Classical geometry is a beautiful subject, and I really enjoy it. However, many people, even those like me with a mathematical bent, find the subject to be quite challenging. For beginning students even "simple" ideas like similar triangles can be confusing. It's bad enough to identify corresponding sides, but after that there are just too many equations involving the sides. So I think maybe it's a good idea to bypass geometry as a first course. I'm afraid too many beginning students in geometry say: if this is math, it's too hard for me.

View attachment 4642

 

[caffeinemachine]

CaffeineMachine, when I read your question it almost immediately occurred to me that Ceva's theorem,
Ceva's Theorem might be applicable.
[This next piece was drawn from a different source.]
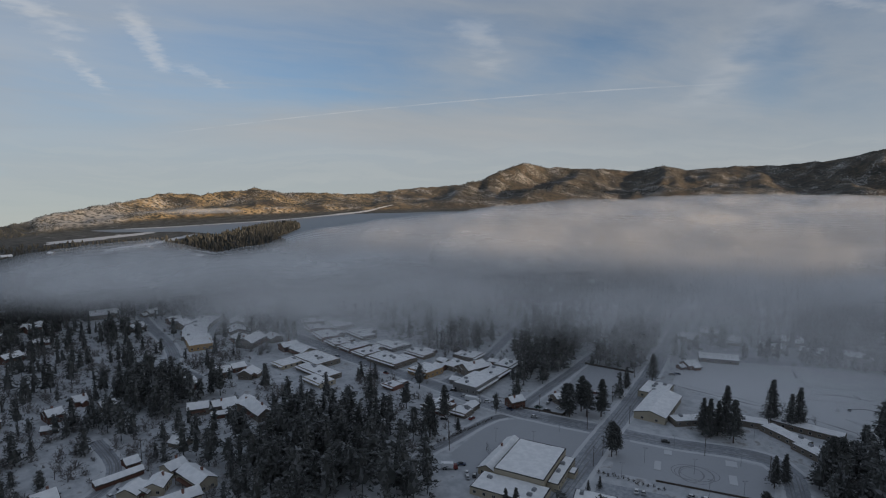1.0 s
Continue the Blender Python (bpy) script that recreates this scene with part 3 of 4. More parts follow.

The following attachment shows that indeed this theorem implies the result. My apologies for changing notation, but for me a right triangle should satisfy $a^2+b^2=c^2$.

Classical geometry is a beautiful subject, and I really enjoy it. However, many people, even those like me with a mathematical bent, find the subject to be quite challenging. For beginning students even "simple" ideas like similar triangles can be confusing. It's bad enough to identify corresponding sides, but after that there are just too many equations involving the sides. So I think maybe it's a good idea to bypass geometry as a first course. I'm afraid too many beginning students in geometry say: if this is math, it's too hard for me.

That's just super nice and a bit more easy to come up with than the one I had given a link to.